Sang adik bungsu, Mary Jane Fiesta Veloso adalah terpidana mati kasus narkoba. Dia ditangkap di Bandara Adisutjipto, Sleman, pada April 2010, karena kedapatan membawa heroin seberat 2,6 kilogram. Warga Filipina ini kemudian menjalani proses hukum dan divonis hukuman mati oleh Pengadilan Negeri Sleman. Upaya hukum terakhirnya yaitu Peninjauan Kembali (PK) ditolak Mahkamah Agung (MA).
Menjelaskan duduk perkara yang dialami oleh Mary Jane dari awal kejadian di negaranya, Connie Bragas-Regaldo mengatakan bahwa Mary Jane sesungguhnya adalah korban dari perdagangan manusia (Human Trafficking). Sebab itu, Migrante Internasional akan terus berjuang mengusut kasus tersebut dan berupaya hukuman mati yang dijatuhkan bisa dibatalkan. Saat ini banyak lembaga dan NGO, salah satunya adalah KOMNAS Perempuan, yang ikut bersama-sama berjuang.

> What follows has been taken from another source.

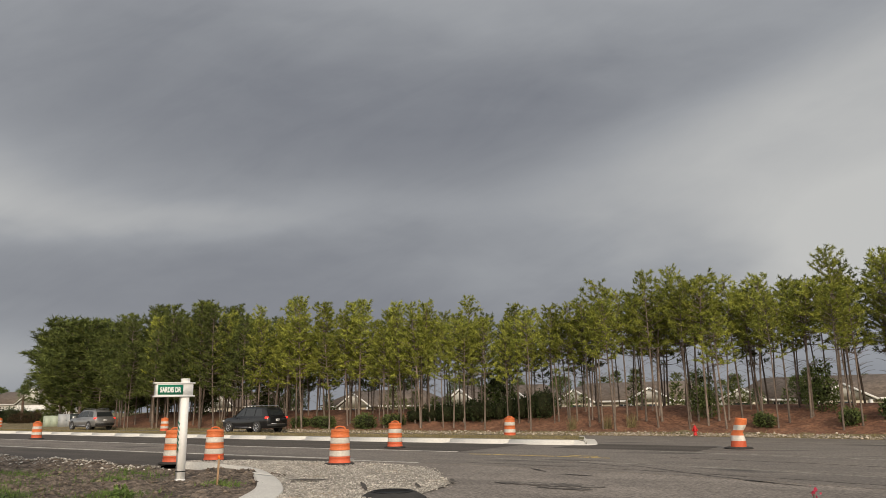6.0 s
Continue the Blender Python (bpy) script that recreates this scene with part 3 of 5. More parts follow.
def blade_field(name, x, y, z, height, width, mat, label, category, seed, lean=0.35):
    r = rng(seed)
    n = len(x)
    s = Shape()
    up = np.column_stack([r.normal(size=(n, 2)) * lean, np.ones(n)])
    blades(s, np.column_stack([x, y, z]), unit(up), height * r.uniform(0.5, 1.3, n), width * r.uniform(0.7, 1.3, n), r)
    return single(name, s, mat, label, category, kind="stuff")


n = 26000
x = -11.2 - 60 * r.uniform(size=n) ** 1.3
v = r.uniform(29.0, 32.2, n)
keep = x < median_tip(v) - 0.8
x, v = x[keep], v[keep]
z = np.interp(v, [28.9, 29.6, 30.6, 31.8, 33.1], [0.16, 0.19, 0.22, 0.17, 0.0]) - 0.01
blade_field("median_grass", x, v + bend(x), z, 0.085, 0.02, GRASS_BLADE, "short dry yellow-green grass on the median", "grass", 11)
n = 9000
x, v = r.uniform(-70, 14, n), 38.1 + r.gamma(1.5, 0.35, n)
y = v + bend(x)
blade_field("verge_grass", x, y, land(x, y), 0.13, 0.022, GRASS_BLADE, "straggly dry grass on the far verge", "grass", 12)
# weeds in the dirt come in patches
px, py = [], []
for cx0, cy0, rad, num in ((-17.2, 11.9, 1.0, 500), (-15.9, 10.6, 0.8, 420), (-13.0, 8.6, 0.7, 700), (-11.6, 8.3, 0.5, 400), (-14.9, 7.2, 1.2, 1100), (-12.6, 6.6, 0.9, 1200), (-19.5, 10.2, 1.3, 700), (-17.0, 8.2, 1.0, 900), (-12.2, 10.6, 0.5, 250), (-16.0, 6.6, 0.9, 900), (-21.5, 9.0, 1.2, 600)):
    px.append(cx0 + r.normal(size=num) * rad * 0.6)
    py.append(cy0 + r.normal(size=num) * rad * 0.4)
x, y = np.concatenate(px), np.concatenate(py)
blade_field("weeds", x, y, land(x, y), 0.10, 0.02, WEED_BLADE, "sparse green weeds in the dirt", "weeds", 13, 0.6)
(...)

Pada kesempatan itu, Pendeta Henriette Lebang Ketua Umum Persekutuan Gereja-gereja di Indonesia (PGI) menyampaikan rasa empati terhadap kasus yang menimpa Mary Jane dan terkait praktik hukuman mati, PGI telah menyampaikan pernyataan sikap penolakan kepada Presiden Joko Widodo. Sikap tegas PGI adalah bahwa tidak seorang pun memiliki hak untuk mencabut nyawa seseorang.
“Memang kelihatannya belum membuahkan hasil tetapi kami akan terus menyuarakan ini, dan melakukan advokasi terkait hukuman mati,” kata Pendeta Henriette. Menanggap kasus yang menimpa Mary Jane, menurut Pendeta Henriette yang penting adalah tetap berdoa dan berharap agar hukuman mati tidak jadi dilaksanakan.

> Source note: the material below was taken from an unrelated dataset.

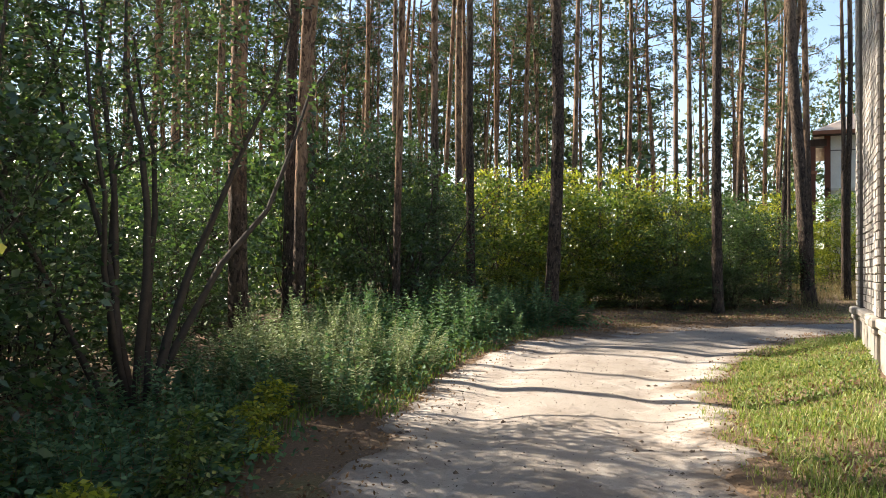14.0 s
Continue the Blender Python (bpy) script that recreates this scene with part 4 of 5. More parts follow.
def far_woods():
    """The wood beyond, as one mass of thin trunks and needle sprays."""
    rng = np.random.default_rng(31)
    tv, lv = [], []
    tf = []
    for _ in range(320):
        a = rng.uniform(-2.1, 0.75)
        r = rng.uniform(58, 130)
        x, y = r * math.sin(a) - 2, 12 + r * math.cos(a)
        if x > 0 and y < 92 or y < -5:
            continue
        way = math.atan2(x + 2, y - 18)
        if -0.2 < way < 0.04 and rng.random() < 0.25:
            continue
        z0 = gz(x, y)
        h = rng.uniform(15, 22)
        v, f = tube_arrays([(x, y, z0 - 0.3), (x + rng.normal(0, 0.2), y, z0 + h * 0.5), (x + rng.normal(0, 0.3), y, z0 + h)], [0.17, 0.12, 0.03], 6)
        n = len(tv)
        tv += v
        tf += [tuple(k + n for k in q) for q in f]
        low, k, m = rng.uniform(0.16, 0.46), 38, 12
        zz = rng.uniform(low, 1.0, k)
        rad = 2.1 * np.sin(np.clip((1.04 - zz) / (1.04 - low), 0, 1) * 2.4) * np.sqrt(rng.uniform(0.05, 1, k))
        th = rng.uniform(0, 6.283, k)
        c = np.repeat(np.stack([x + rad * np.cos(th), y + rad * np.sin(th), z0 + zz * h], 1), m, 0) + rng.normal(0, 1, (k * m, 3)) * np.array([0.42, 0.42, 0.16])
        d = unit(rng.normal(0, 1, (k * m, 3)) + np.array([0, 0, 0.3]))
        s = unit(np.cross(d, rng.normal(0, 1, (k * m, 3))))
        q = np.empty((k * m, 3, 3))
        q[:, 0], q[:, 1], q[:, 2] = c + s * 0.13, c - s * 0.13, c + d * 0.48
        lv.append(q.reshape(-1, 3))
    m = 42000
    a, r = rng.uniform(-1.75, 0.02, m), rng.uniform(44, 82, m)
    x, y = r * np.sin(a) - 2, 12 + r * np.cos(a)
    tall = 4.6 + 3.0 * wave(x, y, 0.35, 5)
    c = np.stack([x, y, land(x, y) + rng.uniform(0, 1, m) ** 1.25 * tall], 1)[(x < -5) | ((x < -1.2) & (y > 52)) | (y > 84)]
    d = unit(rng.normal(0, 1, (len(c), 3)))
    s = unit(np.cross(d, rng.normal(0, 1, (len(c), 3))))
    q = np.empty((len(c), 3, 3))
    q[:, 0], q[:, 1], q[:, 2] = c + s * 0.15, c - s * 0.15, c + d * 0.45
    tagged(quads("far_thicket", q.reshape(-1, 3), M_LEAF_DARK, size=3), "distant dark undergrowth of the wood", "woods", kind="stuff")
    tagged(link_mesh("far_trunks", tv, tf, M_BARK, smooth=True), "distant thin pine trunks of the wood", "woods", kind="stuff")
    tagged(quads("far_foliage", np.concatenate(lv), M_NEEDLE, size=3), "distant green pine foliage of the wood", "woods", kind="stuff")


far_woods()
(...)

Dalam pertemuan dengan keluarga Mary Jane tersebut juga ditunjukkan sebuah video yang menggambarkan kehidupan keluarga Veloso. Ketika mengakhiri pertemuan, Pendeta Henriette Lebang mengajak berdoa bersama bagi Mary Jane dan semua upaya yang tengah dilakukan untuk menegakkan keadilan bagi Mary Jane.
Sikap Komnas Perempuan
Komnas Perempuan merekomendasikan pengampunan bagi Mary Jane Veloso, seorang buruh migran asal Philipina yang diduga sebagai korban human trafficking di negaranya. Komnas Perempuan juga mendorong Pemerintah Indonesia di bawah kepemimpinan Presiden Republik Indonesia Joko Widodo menindaklanjuti rekomendasi untuk memfasilitasi dan melakukan rapat koordinasi antara Kementerian Luar Negeri, Menteri Tenaga Kerja, BNP2TKI dengan para stakeholder menyikapi sistem hukum negara tujuan yang tidak terjangkau negara.

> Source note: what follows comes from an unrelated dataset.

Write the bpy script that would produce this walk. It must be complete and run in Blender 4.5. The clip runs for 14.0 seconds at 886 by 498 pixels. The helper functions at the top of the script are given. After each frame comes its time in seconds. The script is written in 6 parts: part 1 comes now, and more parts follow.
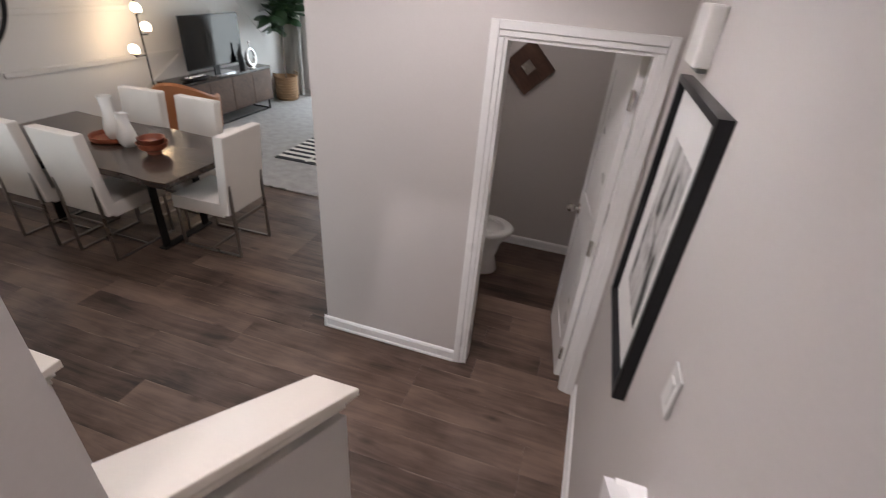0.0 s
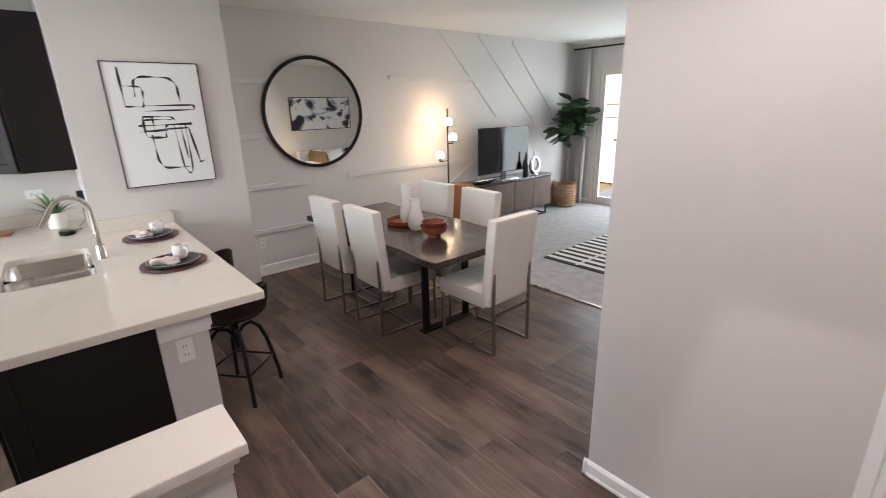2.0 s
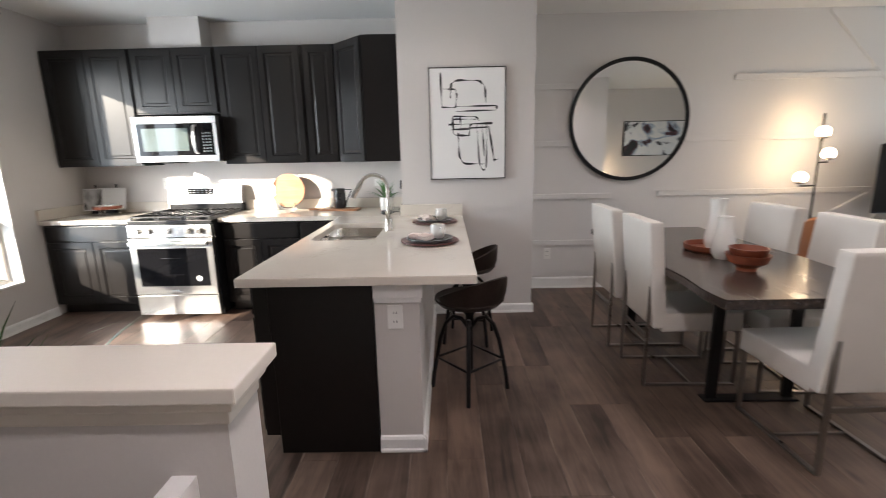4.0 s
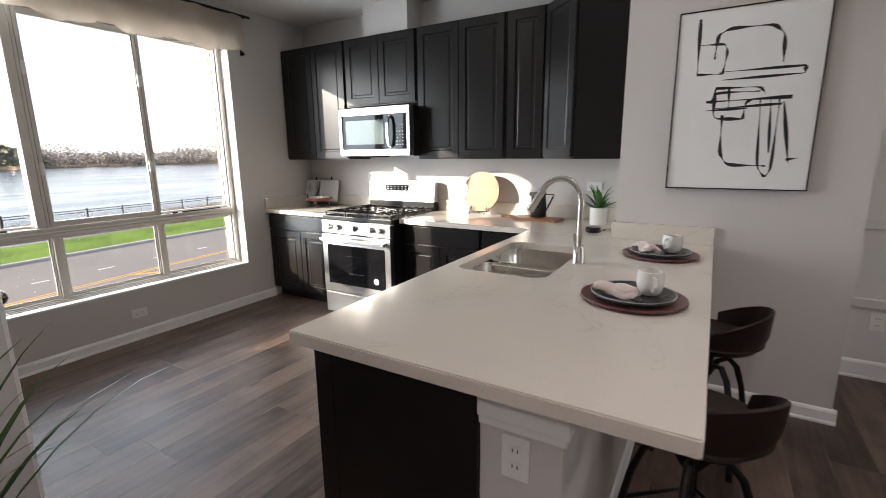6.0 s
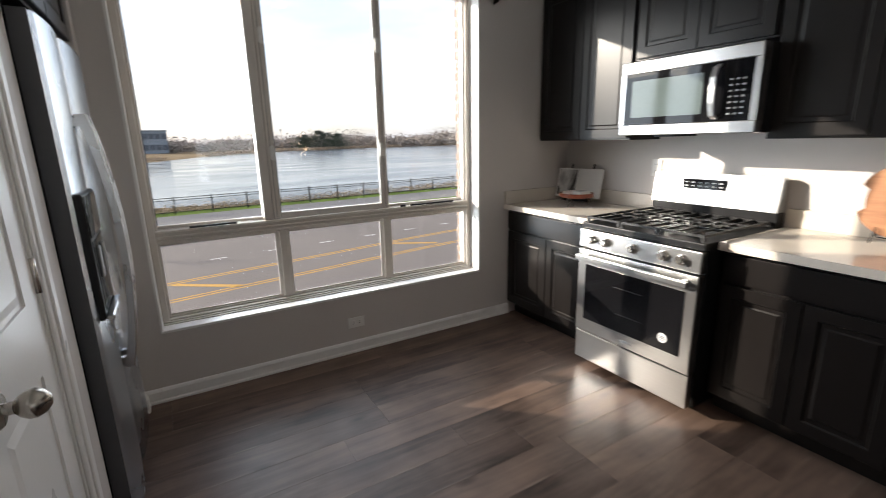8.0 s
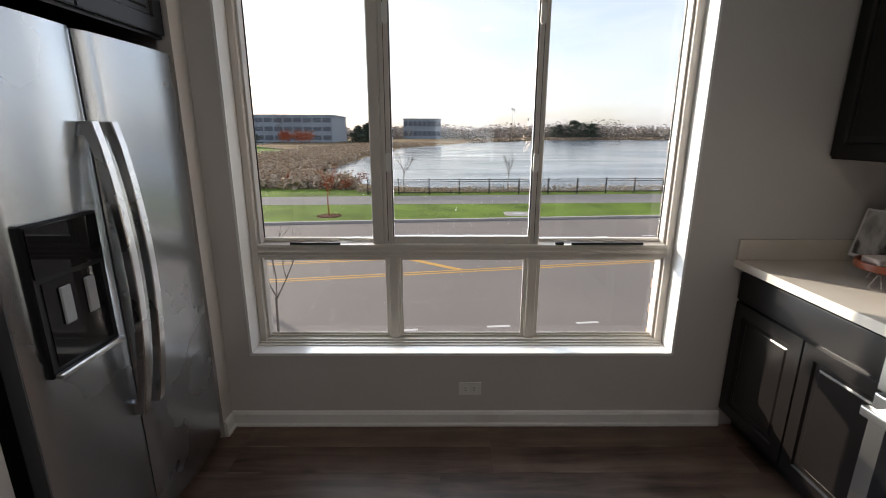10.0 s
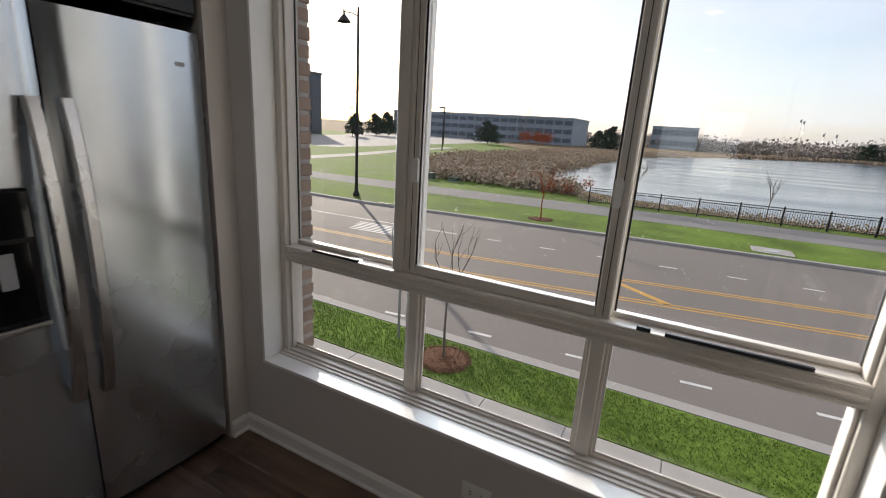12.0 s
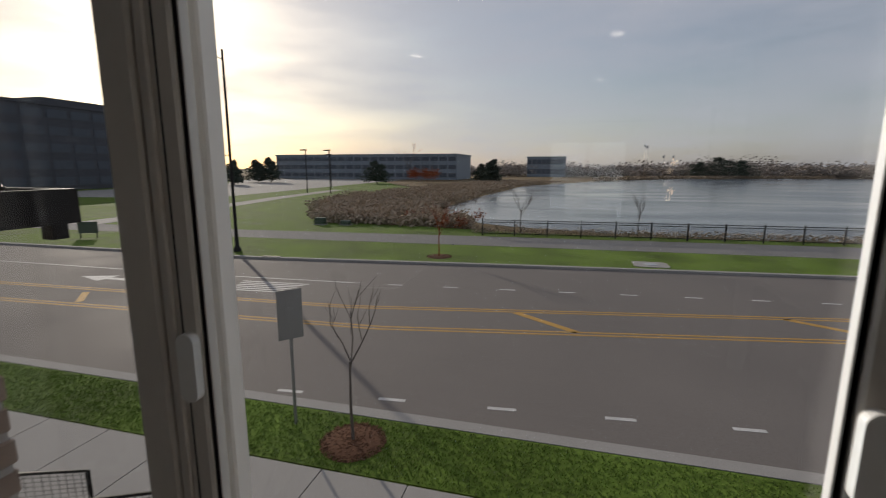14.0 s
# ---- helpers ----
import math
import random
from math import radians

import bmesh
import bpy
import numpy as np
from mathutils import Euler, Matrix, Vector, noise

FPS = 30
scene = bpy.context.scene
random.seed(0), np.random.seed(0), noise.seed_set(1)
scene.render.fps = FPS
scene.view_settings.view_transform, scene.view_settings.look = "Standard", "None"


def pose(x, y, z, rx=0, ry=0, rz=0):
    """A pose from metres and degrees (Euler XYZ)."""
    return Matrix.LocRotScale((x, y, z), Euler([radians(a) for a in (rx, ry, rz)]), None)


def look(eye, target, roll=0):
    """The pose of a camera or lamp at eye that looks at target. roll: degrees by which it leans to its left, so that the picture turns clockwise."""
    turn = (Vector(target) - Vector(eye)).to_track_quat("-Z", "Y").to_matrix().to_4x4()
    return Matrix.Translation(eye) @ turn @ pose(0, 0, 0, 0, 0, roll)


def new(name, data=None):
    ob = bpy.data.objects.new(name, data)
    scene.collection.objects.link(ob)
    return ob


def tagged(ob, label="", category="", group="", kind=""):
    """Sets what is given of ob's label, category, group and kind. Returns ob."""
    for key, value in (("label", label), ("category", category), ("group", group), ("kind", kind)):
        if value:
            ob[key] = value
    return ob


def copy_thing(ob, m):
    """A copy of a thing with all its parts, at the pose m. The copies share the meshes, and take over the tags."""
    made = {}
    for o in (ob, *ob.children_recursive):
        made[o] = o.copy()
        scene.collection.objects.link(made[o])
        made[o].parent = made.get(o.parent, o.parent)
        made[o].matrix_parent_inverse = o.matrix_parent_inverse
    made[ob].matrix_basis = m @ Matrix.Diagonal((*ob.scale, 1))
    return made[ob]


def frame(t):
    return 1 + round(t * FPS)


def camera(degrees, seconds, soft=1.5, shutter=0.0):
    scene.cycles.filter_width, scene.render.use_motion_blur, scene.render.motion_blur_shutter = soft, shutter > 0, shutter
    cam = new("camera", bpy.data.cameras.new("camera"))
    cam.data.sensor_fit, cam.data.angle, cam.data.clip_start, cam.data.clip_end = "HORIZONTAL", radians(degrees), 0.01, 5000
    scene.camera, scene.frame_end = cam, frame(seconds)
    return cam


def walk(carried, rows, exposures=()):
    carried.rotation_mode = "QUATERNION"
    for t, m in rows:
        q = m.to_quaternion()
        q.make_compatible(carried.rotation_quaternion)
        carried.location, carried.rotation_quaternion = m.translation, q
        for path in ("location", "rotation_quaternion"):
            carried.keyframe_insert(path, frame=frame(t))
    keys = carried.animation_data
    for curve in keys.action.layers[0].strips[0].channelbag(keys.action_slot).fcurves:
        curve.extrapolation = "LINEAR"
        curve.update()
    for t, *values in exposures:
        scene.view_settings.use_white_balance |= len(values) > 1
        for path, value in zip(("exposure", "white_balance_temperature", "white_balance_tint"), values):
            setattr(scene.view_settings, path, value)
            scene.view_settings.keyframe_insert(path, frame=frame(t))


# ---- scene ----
cam = camera(88.5, 14.0, soft=0.7, shutter=0.3)
PATH = [
    (0, (0.985, -0.078, 2.151), (0.535, 1.575, 1.119), 4.8),
    (0.5, (0.867, 0.055, 2.099), (0.096, 1.695, 1.253), 2.1),
    (1, (0.687, 0.193, 2.005), (-0.271, 1.814, 1.33), 1.0),
    (1.5, (0.594, 0.247, 1.92), (-0.658, 1.665, 1.272), -1.1),
    (2, (0.573, 0.346, 1.773), (-0.884, 1.578, 1.174), -1.5),
    (2.5, (0.578, 0.463, 1.694), (-1.069, 1.447, 1.129), 0.9),
    (3, (0.611, 0.629, 1.56), (-1.208, 1.27, 1.03), -1.0),
    (3.5, (0.525, 0.778, 1.469), (-1.382, 1.192, 1.033), 0.4),
    (4, (0.335, 0.901, 1.45), (-1.622, 0.876, 1.038), -1.2),
    (4.2, (0.234, 0.953, 1.44), (-1.715, 0.741, 1.045), -1.3),
    (5.25, (-0.34, 1.12, 1.435), (-2.09, 0.24, 1.03), -0.9),
    (6.3, (-0.888, 0.922, 1.43), (-2.479, -0.215, 1.012), -0.8),
    (6.5, (-0.958, 0.869, 1.437), (-2.44, -0.402, 1.003), -1.0),
    (7, (-1.108, 0.594, 1.456), (-2.431, -0.828, 0.979), -0.5),
    (7.5, (-1.324, 0.274, 1.435), (-2.554, -1.225, 0.947), -1.0),
    (8, (-1.532, -0.039, 1.424), (-2.516, -1.715, 0.952), -1.2),
    (8.5, (-1.64, -0.291, 1.377), (-2.27, -2.124, 0.886), -1.3),
    (8.7, (-1.698, -0.385, 1.393), (-2.266, -2.232, 0.878), -1.8),
    (10.8, (-2.792, -0.973, 1.532), (-2.401, -2.87, 1.036), 1.1),
    (11, (-2.896, -1.048, 1.521), (-2.41, -2.927, 1.036), 0.9),
    (11.5, (-3.038, -1.238, 1.522), (-2.248, -3.006, 1.02), 3.2),
    (12, (-2.974, -1.54, 1.523), (-2.076, -3.249, 1.002), 3.6),
    (12.5, (-2.842, -1.857, 1.547), (-1.937, -3.563, 1.027), 2.8),
    (13, (-2.751, -2.189, 1.556), (-1.947, -3.965, 1.109), -0.3),
    (13.5, (-2.647, -2.385, 1.565), (-1.911, -4.197, 1.149), -0.4),
    (14, (-2.525, -2.545, 1.607), (-2.020, -4.448, 1.258), 0.1),
]
EXPOSURES = [(0.0, 1.65), (0.5, 1.88), (1.0, 1.98), (2.0, 2.03), (3.0, 1.85), (4.0, 1.9), (6.5, 1.25), (8.5, 0.75), (11.0, 0.5), (12.5, 0.1), (13.0, -0.3), (14.0, -0.82)]
walk(cam, [(t, look(eye, target, roll)) for t, eye, target, roll in PATH], EXPOSURES)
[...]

Dalam kasus hukuman mati, Indonesia telah meratifikasi Kovenan Sipil Politik dan konvensi menentang penyiksaan dan perlakuan serta penghukuman yang kejam, tidak manusiawi, dan merendahkan martabat kemanusiaan.
Menurut Komnas Perempuan, pengampunan Mary Jane bisa menjadi celah legitimasi moral bagi pemerintah Indonesia untuk melakukan pembebasan bagi buruh migran yang terancam hukuman mati, termasuk korban trafficking yang terjebak dalam sindikat narkoba.